In our family's case, our household energy cost has been reduced by $4000 a year, our gasoline cost has been reduced by $2400 a year. There’s an EV in our garage, solar PV on the roof, we charge at home, we sell back our power to the utility during peak hours at twice the price, we use the energy at off peak hours at half the price to charge the car and cool the wine cellar. Our annual household utility bill is zero or below zero. We refer to that as normal and as energy independence.

Believe in our future, in the imagination, innovation and creativity of future generations, in the Independence of our County. We’re on a trajectory towards fixing our most vexing problems, I am now more than any other time in my life, most optimistic about our future as a nation.

Happy 4th of July, choose Independence.
Cheers!
Peder
Mini-E #183, 30,500 sunshine powered miles.

Sunday, June 26, 2011

The Mini-E, a valuable car in the drive for a more sustainable lifestyle



Julie and I took a 40 mile RT drive in Mini-E #183 today to visit with our friends Andy and Tess in Vista Ca.. They live in a beautiful 1400 sq ft. craftsman bungalow built in the 1940s, recently restored, on 1.5 acres of land.

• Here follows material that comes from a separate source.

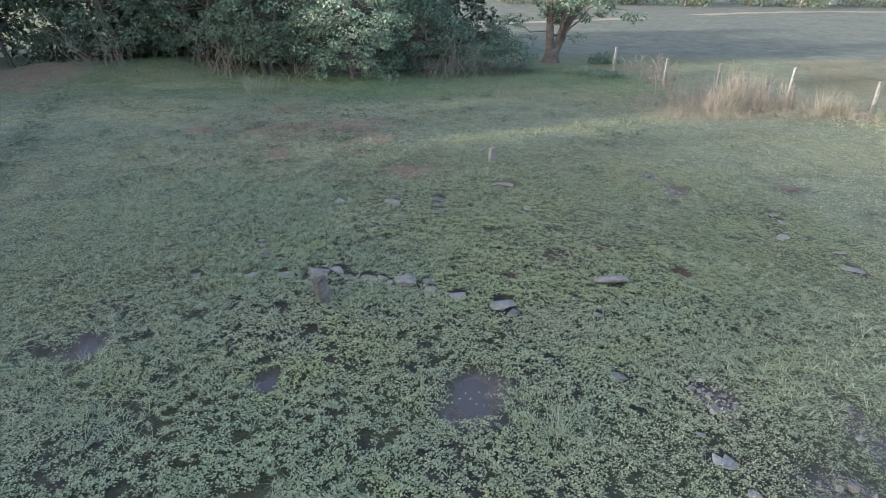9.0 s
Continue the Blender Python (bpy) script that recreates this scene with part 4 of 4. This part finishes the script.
# Brush on the north side: dry stems below, green climbers over them.
px, py = scatter(rng, 45000, -17, 36, 41, 60, lambda x, y: np.clip((y - 44.0 - np.where(x < -6, -1.8, 2.5) * np.clip(np.abs(x + 6) / 4, 0, 1) + 2 * (vnoise(x, y, 3, 91) - 0.5)) / 1.5, 0, 1) * np.where(x > 9, 0.4, 1.0) * np.clip((fbm(x, y, 1.4, 93) - 0.4) / 0.12, 0.05, 1))
v, f = blades(rng, on_ground(px, py, -0.05), rng.uniform(0.25, 1.5, len(px)) * (0.2 + 1.2 * fbm(px, py, 2.5, 92)), 1.5, 0.007, 2.6)
tagged(new("dry_brush", mesh_of("dry_brush", v, f, M_TWIG)), "tangle of bare brown stems at the field edge", "brush", kind="stuff")
px, py = scatter(rng, 52000, -18, 36, 38, 60, lambda x, y: np.clip((y - 41.5 - np.where(x < -6, -2.2, 3.0) * np.clip(np.abs(x + 6) / 4, 0, 1) + 2 * (vnoise(x, y, 3, 91) - 0.5)) / 1.5, 0, 1) * np.clip((fbm(x, y, 3.0, 95) - 0.35) / 0.12, 0.08, 1))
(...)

Julie and I are helping them establish a 800 plant vineyard that we will plant in February 2012. The vineyard will produce around 1600 bottles of premium Viognier, Brunello and Cabernet Sauvignon wine annually. A very nice story, what does this have to do with Mini-E?

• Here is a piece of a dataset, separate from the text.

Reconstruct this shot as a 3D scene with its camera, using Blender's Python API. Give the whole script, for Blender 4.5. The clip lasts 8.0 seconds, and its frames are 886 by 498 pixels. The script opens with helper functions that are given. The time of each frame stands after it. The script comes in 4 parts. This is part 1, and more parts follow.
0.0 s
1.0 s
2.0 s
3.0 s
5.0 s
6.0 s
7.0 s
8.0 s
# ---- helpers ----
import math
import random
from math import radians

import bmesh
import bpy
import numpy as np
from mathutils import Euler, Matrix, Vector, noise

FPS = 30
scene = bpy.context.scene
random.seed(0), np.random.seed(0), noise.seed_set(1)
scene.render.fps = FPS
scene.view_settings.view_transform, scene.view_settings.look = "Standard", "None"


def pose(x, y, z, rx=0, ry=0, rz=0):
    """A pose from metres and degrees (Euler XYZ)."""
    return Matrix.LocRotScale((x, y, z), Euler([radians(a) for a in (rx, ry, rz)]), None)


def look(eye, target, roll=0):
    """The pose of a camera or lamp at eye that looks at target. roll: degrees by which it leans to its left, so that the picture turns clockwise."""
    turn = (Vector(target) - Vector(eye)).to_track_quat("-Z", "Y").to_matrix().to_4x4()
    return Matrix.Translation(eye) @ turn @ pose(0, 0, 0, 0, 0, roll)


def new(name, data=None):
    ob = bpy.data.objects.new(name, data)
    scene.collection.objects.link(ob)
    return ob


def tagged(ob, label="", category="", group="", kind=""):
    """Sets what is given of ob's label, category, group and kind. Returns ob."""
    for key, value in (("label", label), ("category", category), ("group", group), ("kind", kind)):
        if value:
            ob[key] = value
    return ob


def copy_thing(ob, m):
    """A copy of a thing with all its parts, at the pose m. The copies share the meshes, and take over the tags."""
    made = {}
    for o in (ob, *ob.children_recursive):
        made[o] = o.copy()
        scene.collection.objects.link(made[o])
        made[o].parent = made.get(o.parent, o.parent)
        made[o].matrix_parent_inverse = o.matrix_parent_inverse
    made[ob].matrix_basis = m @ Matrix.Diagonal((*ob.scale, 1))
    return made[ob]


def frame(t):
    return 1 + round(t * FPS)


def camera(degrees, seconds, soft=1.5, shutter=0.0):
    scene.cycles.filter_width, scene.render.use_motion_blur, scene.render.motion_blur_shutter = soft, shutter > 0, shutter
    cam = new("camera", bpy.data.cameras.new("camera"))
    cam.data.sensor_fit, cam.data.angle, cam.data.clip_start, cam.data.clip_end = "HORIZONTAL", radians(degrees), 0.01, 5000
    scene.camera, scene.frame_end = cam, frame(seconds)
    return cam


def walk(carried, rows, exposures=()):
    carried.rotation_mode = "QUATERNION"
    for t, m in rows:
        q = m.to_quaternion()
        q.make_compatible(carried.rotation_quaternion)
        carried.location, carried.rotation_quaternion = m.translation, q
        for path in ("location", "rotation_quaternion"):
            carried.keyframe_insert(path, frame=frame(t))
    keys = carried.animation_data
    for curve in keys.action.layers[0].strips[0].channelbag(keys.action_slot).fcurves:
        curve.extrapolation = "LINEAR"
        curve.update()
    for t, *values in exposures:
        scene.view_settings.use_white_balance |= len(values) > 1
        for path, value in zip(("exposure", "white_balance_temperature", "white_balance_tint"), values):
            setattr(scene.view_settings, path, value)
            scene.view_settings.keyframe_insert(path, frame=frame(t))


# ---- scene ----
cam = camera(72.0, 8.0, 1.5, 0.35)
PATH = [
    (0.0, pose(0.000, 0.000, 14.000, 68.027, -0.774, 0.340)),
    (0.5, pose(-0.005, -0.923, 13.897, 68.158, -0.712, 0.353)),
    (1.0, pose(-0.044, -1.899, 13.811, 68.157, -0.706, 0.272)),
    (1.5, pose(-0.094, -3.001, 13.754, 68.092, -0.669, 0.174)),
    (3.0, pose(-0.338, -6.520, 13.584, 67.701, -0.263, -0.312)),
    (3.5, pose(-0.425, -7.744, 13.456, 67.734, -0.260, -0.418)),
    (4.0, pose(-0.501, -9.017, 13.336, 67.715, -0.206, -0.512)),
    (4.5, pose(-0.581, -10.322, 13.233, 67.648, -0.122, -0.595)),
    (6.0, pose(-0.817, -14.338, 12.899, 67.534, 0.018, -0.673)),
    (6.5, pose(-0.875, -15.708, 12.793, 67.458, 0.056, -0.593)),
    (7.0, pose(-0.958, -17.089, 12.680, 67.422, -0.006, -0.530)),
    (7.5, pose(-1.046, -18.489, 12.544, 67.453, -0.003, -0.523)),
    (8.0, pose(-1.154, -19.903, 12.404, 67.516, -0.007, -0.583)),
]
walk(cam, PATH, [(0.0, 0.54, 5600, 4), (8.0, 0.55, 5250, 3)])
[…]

The Mini-E is part of the drive for a more sustainable lifestyle, especially if you harvest your own sunshine to provide the energy to drive the Mini-E. Our gifts that we brought Tess and Andy were a Native Californian ‘Indian Mallow’ pupped and then own rooted from a mother plant in our native plant garden, several zucchini’s and yellow squash grown in our garden, ½ dozen eggs, laid by our vineyard fertilizer machines, and two bottle of our home estate wine. All delivered in the Mini-E using no gasoline and producing no pollution.

A peasant’s lifestyle in the old days was a requirement of economic life. I would suggest that neo-peasantry today is a requirement for an enjoyable life. Essentially, a life that is more in balance with nature is a life that is lived to a higher degree outdoors with hands on the earth, living, rather than looking at an LCD screen. A way of life where we are more self reliant, self generating, and giving to our communities and our friends, as we share and barter different goods between neighbors, a more localized and healthier supply chain of food and vegetables and beverages that taste amazing!

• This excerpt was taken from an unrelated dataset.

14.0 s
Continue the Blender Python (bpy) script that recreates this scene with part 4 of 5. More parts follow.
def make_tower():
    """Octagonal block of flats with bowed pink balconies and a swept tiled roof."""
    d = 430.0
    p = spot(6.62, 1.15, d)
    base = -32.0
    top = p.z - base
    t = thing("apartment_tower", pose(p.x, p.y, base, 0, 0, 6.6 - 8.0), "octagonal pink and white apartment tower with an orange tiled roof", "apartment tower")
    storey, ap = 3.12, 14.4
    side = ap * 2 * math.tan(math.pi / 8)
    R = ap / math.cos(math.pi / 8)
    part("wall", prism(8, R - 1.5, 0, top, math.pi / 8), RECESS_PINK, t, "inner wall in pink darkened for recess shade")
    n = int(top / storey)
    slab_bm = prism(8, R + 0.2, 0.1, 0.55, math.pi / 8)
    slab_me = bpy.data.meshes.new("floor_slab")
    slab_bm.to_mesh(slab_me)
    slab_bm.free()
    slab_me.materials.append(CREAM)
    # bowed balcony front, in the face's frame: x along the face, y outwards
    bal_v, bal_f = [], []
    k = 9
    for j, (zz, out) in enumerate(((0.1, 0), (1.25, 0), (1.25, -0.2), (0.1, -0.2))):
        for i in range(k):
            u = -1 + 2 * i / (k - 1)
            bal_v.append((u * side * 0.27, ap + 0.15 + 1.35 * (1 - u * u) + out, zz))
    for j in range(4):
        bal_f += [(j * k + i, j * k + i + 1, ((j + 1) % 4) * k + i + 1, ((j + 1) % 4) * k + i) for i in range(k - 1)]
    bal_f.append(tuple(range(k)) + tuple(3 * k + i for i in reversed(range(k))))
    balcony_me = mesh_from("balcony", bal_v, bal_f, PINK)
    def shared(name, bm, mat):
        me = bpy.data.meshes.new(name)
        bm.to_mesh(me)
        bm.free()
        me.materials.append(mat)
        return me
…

Our trip in the Mini-E was made with power harvested from the sun, bringing gifts harvested from the land, grown with rainwater harvested from our roof top, helping friends plant their land, while drinking incredible wine made from our grapes, contemplating a better future…

I’m not sure how all this squares with mega cities with a growing percentage of our population living in cities of 10 million or more. I would suggest to you that sustainability in such cities is a far wider conversation than just mobility and reduced emissions.

We need to keep our ag and food production localized and achieve a balance between the land, the buildings and the occupants. They all have wonderful gifts to share if we are wise enough to use them to their fullest, if we are wise enough to truly be sustainable.

The Mini-E, ActiveE, i3 and other electric cars are a giant leap forward towards that tapestry of a sustainable life. Now all we need is an app that points us to farmstands, farmers markets, local co-ops, and community gardens as well as to charging stations.  Perhaps a Vertical Earth Garden is the way we will grow our food in tight urban areas. They are popping up all over Encinitas Ca.
http://www.verticalearthgardens.com/gallery.html



A raised wine glass to you, Skol!

Mini-E #183, 30,000 sunshine powered miles.